A run of records

▽

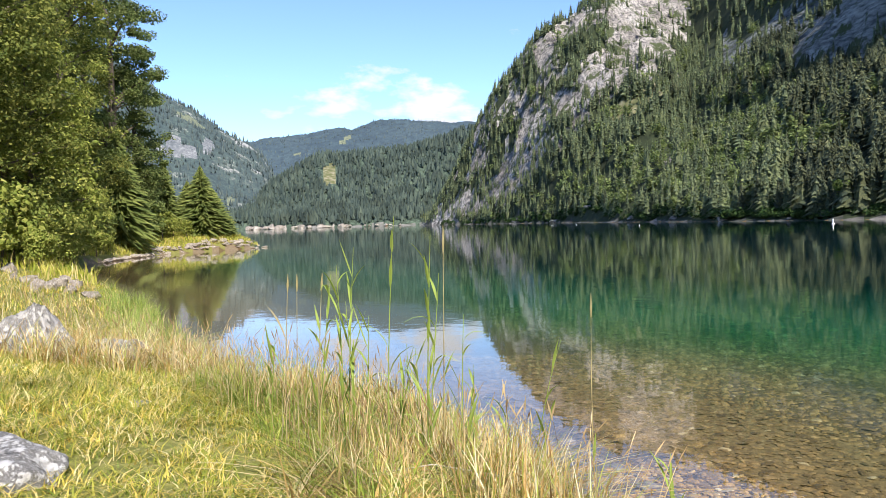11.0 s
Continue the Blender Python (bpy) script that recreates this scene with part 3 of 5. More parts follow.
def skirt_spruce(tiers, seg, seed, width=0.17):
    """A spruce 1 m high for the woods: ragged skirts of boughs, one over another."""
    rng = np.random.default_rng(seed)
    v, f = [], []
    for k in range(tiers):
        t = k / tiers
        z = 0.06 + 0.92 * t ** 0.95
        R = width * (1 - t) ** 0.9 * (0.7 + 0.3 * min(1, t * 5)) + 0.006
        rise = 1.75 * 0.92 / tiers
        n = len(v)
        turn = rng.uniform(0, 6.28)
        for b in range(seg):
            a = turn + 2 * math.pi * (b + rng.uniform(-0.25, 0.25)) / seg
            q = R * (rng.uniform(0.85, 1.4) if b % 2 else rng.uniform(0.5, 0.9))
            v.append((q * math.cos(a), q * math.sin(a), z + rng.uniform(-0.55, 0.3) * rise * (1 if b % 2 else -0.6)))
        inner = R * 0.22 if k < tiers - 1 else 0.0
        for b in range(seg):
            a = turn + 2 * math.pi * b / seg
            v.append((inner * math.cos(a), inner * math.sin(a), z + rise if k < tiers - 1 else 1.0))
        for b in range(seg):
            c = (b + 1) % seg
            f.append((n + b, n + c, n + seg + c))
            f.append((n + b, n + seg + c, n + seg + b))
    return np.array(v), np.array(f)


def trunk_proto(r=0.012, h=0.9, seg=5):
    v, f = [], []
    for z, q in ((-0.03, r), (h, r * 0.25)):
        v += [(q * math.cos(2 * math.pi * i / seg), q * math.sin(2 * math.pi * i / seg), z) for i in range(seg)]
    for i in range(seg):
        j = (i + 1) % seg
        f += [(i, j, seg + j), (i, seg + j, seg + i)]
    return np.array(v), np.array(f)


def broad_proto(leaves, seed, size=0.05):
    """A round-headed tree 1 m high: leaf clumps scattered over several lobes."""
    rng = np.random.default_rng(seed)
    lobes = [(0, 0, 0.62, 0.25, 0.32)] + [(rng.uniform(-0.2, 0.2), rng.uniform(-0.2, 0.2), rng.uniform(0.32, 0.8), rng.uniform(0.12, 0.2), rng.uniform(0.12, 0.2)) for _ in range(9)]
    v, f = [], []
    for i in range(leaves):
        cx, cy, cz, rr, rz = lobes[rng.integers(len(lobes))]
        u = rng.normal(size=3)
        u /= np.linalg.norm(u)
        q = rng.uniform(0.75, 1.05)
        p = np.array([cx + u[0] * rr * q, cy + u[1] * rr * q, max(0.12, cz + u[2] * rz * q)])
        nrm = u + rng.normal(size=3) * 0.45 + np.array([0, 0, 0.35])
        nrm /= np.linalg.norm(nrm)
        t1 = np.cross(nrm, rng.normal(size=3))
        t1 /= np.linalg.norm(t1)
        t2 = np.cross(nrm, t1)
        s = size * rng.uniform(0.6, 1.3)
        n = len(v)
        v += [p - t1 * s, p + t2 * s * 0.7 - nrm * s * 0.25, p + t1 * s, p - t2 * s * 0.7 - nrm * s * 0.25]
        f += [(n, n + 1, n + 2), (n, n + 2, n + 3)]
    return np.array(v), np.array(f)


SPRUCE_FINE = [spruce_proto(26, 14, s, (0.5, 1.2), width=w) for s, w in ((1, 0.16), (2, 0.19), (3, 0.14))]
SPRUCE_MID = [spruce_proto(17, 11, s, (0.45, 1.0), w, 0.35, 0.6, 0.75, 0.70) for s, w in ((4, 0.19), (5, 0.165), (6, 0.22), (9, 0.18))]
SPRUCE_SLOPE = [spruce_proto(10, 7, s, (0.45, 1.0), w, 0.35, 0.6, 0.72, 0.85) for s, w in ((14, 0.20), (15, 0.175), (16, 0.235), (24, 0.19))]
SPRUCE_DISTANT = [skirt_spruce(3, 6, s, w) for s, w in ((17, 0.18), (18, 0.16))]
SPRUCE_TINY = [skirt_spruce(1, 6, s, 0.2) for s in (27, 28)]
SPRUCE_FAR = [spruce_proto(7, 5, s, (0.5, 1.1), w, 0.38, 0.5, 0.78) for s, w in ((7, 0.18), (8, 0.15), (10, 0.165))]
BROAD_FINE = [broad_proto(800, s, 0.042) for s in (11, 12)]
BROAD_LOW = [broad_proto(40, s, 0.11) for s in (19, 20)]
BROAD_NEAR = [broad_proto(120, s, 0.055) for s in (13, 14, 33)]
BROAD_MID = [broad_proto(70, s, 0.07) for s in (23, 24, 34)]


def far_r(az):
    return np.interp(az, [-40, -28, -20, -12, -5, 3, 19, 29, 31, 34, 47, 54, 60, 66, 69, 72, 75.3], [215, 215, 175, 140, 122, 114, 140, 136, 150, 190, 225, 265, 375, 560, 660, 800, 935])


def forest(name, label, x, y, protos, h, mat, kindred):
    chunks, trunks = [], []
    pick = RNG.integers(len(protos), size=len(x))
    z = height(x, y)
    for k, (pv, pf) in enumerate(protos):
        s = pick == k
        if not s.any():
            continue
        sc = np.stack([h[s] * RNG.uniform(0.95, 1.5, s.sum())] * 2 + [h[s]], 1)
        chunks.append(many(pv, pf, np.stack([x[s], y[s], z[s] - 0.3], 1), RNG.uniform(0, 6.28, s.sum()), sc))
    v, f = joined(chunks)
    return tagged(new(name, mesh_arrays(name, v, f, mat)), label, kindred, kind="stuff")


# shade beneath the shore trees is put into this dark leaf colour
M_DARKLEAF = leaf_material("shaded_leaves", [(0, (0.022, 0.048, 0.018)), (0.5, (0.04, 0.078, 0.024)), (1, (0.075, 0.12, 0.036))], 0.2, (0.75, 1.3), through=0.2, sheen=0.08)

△
▽

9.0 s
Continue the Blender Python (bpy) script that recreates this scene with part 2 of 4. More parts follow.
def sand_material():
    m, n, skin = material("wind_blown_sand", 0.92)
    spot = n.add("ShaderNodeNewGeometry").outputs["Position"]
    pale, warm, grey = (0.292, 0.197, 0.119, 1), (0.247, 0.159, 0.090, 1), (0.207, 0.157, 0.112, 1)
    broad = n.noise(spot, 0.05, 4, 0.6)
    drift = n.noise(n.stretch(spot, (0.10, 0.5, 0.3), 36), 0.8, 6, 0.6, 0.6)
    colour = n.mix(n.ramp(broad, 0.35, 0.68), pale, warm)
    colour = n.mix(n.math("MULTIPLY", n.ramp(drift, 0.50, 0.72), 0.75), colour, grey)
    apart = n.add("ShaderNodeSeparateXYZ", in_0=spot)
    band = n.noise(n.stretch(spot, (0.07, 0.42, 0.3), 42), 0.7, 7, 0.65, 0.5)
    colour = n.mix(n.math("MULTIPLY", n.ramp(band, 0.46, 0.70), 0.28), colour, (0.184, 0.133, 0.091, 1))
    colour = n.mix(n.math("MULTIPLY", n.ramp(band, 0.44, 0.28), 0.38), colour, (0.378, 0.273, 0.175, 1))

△

STATED TASK
Copy out the lines that hold "with".

SOLUTION TO THIS TASK
Continue the Blender Python (bpy) script that recreates this scene with part 3 of 5. More parts follow.
Continue the Blender Python (bpy) script that recreates this scene with part 2 of 4. More parts follow.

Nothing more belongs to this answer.